I think it’s really important to acknowledge that no matter if you’re left-wing, right-wing or racist, there’s a democratic party that broadly represents your beliefs in government. That’s the core principle of a democracy, right? That there’s this wide variety of representatives to present the variety of views of the public. You, as a member of the public, are asked to find the belief that best represents you through a discourse of compromises, whilst the representative has to compromise with some of their own beliefs so that they can better represent the greater whole. And by now you’re bored of having to read the word ‘represent’. Democracy has some flaws, like any political structure, but it’s pretty good. It’s not bad. It could be worse.
What shapes the cycle of politics, a situational change affecting the individual or group that then pushes to have changes made in reaction that then impact the situation, on an immediate, personal level really depends on where you are in that cycle as well as your proximity to it. The issue that the Labour leadership election is highlighting at the moment is that your position can change in as little as a few months and in some cases barely changes at all. So yes, this is a reaction to the Labour leadership election and all that that would entail: mud-slinging, dredging up of old points to try and reduce a competitor’s standing and every so often some actual political beliefs that people champion because…well, and this is one of the two reasons I wrote this.
It’s not that the general public is stupid about politics. Fact is most issues can be broken down so that even the most complicated can make a bit of sense, even if it skims some of the details. No, in reality the public doesn’t care, highlighted by the general election turn-outs. Between the bullshit in the press spouted from PR-trained ministers and staff that vocalise bullshit penned by people who know how to write their bullshit in a convincing way, why would you care when you’re not getting the truth? You can’t make politics sexy, it’s an inherently boring topic to many, but that doesn’t mean it’s unimportant. So when the bullshit from any which way is largely the same, distance is created and that democratic compromise gets broken down.
This Labour leadership election has just been a demonstration of the purest irony in politics for a long time. The lack of a clear distinction in political leaning during the general election which pushed many away on the left away from Labour to elsewhere (the Scottish National Party, Green Party, etc.), parties that broadly speaking couldn’t afford to present too much bullshit and instead focus on the politics for the most part, is yet again reflected in the leadership election with the one person who was presented to us politics first then being chased in a race to see who could out-bullshit everyone else in order to grab that attention, completely missing the point that the attention was on the politics.

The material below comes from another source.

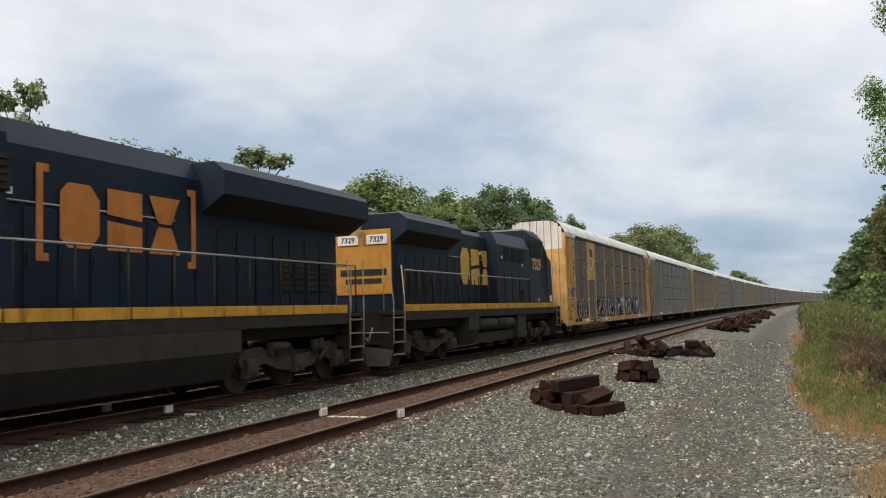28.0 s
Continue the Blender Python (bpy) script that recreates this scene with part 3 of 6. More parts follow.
def steps(parent, s, y, direct):
    """Corner steps: two side plates and four treads."""
    st = part("step_well", box(min(s * 1.0, s * 1.5), max(s * 1.0, s * 1.5), min(y, y + direct * 0.05), max(y, y + direct * 0.05), 0.35, 1.75, 0.01), BLACK, parent)
    y1 = y + direct * 0.78
    part("step_plate", box(min(s * 1.0, s * 1.5), max(s * 1.0, s * 1.5), min(y1, y1 - direct * 0.05), max(y1, y1 - direct * 0.05), 0.35, 1.75, 0.01), BLACK, st)
    for k in range(4):
        z = 0.42 + 0.36 * k
        part("tread", box(min(s * 1.08, s * 1.5), max(s * 1.08, s * 1.5), min(y, y1), max(y, y1), z, z + 0.04), BLACK, st)
        part("tread_edge", box(min(s * 1.5, s * 1.515), max(s * 1.5, s * 1.515), min(y, y1), max(y, y1), z, z + 0.045), DULL_EDGE, st, "dull yellow step edge")
    part("grab_iron", bars([(s * 1.53, y, 0.75), (s * 1.55, y, 2.0), (s * 1.47, y - direct * 0.15, 2.95)], 0.02), PALE_RAIL, st, "pale worn grab iron")
    part("grab_iron", bars([(s * 1.53, y1, 0.75), (s * 1.55, y1, 2.0), (s * 1.47, y1, 2.95)], 0.02), PALE_RAIL, st, "pale worn grab iron")


def coupler(parent, y, d):
    bm = bmesh.new()
    bx(bm, -0.09, 0.09, min(y - d * 0.9, y), max(y - d * 0.9, y), 0.72, 0.98)
    bx(bm, -0.19, 0.15, min(y - d * 0.05, y + d * 0.12), max(y - d * 0.05, y + d * 0.12), 0.66, 1.02)
    bx(bm, -0.3, 0.3, min(y - d * 0.95, y - d * 0.8), max(y - d * 0.95, y - d * 0.8), 0.6, 1.1)
    bmesh.ops.bevel(bm, geom=bm.edges[:], offset=0.02, segments=1, affect="EDGES")
    c = part("coupler", bm, GRIME, parent)
    for x in (-0.45, -0.32, 0.32, 0.45):
        part("air_hose", bars([(x, y - d * 0.75, 1.0), (x, y - d * 0.45, 0.7), (x * 0.8, y - d * 0.15, 0.42)], 0.025), BLACK, c)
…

It’s astonishing, really. All these people so locked into their PR structure and series of expected events that when something comes along that doesn’t fit into it, they sort of go into over-drive rather than adapt.
The other issue is that of the ‘purge of voters’ happening. Namely, people who for whatever reason are now members of the Labour party and not able to vote in the leadership election. I’m obviously happy to dismiss the people who are intentionally signing up to cause havoc and be a general nuisance, such as members of the Conservatives signing up to try and push for one candidate for no reason that makes much sense. No, my problem is with the people who, say, demonstrated on social media that they didn’t like what Labour was in the run-up to the GE and suggested voting elsewhere.
That cycle of politics? Yeah, it can change for the individual at any point for a multitude of reasons. Maybe even in a few months. Maybe it’s been a gradual change that’s suddenly happened because you’ve found yourself galvanised. So what if I had signed up to vote, would I have been rejected? I mean, I don’t count myself as voting Labour in the GE even though I technically did because what actually happened was I vote swapped for Green. I didn’t make a big thing of it on social media, at least not that I remember, but god help someone if they have to trawl through the nonsense about games and writing workshops I put up on Twitter to try and find something incriminating.
I don’t buy into being locked into a political belief, or vice-versa. I believe that I agree with a party that I share the majority of my most critical views with. Sometimes I have fewer immediate issues that I want addressing, other times it’s a sweeping movement of thought. But I’d have probably slipped through to be allowed to vote in this contest because I was quiet about my utter disdain at Labour. It’s simply nonsensical. And I can guarantee I won’t be the only one in a similar or exact-same situation.
Still, you’ve given people the opportunity to try and shape that representation. They’ve compromised what they held before, adapted it to the now and are being told “Nah.” Politics is malleable and should evolve with its populace, but instead we have a structure that’s just lagging behind and the people it should work for are just shrugging and waiting for something to happen to make them feel it’s really for them. So the bullshit comes out and that’s enough for some people to just go “Shut up, fine, I’ll vote. Eesh.” And that sucks. No-one is really happy with that.
I wonder where the public and I will be in the political cycle come the next general election, but I really hope that we’ve got things a little bit better.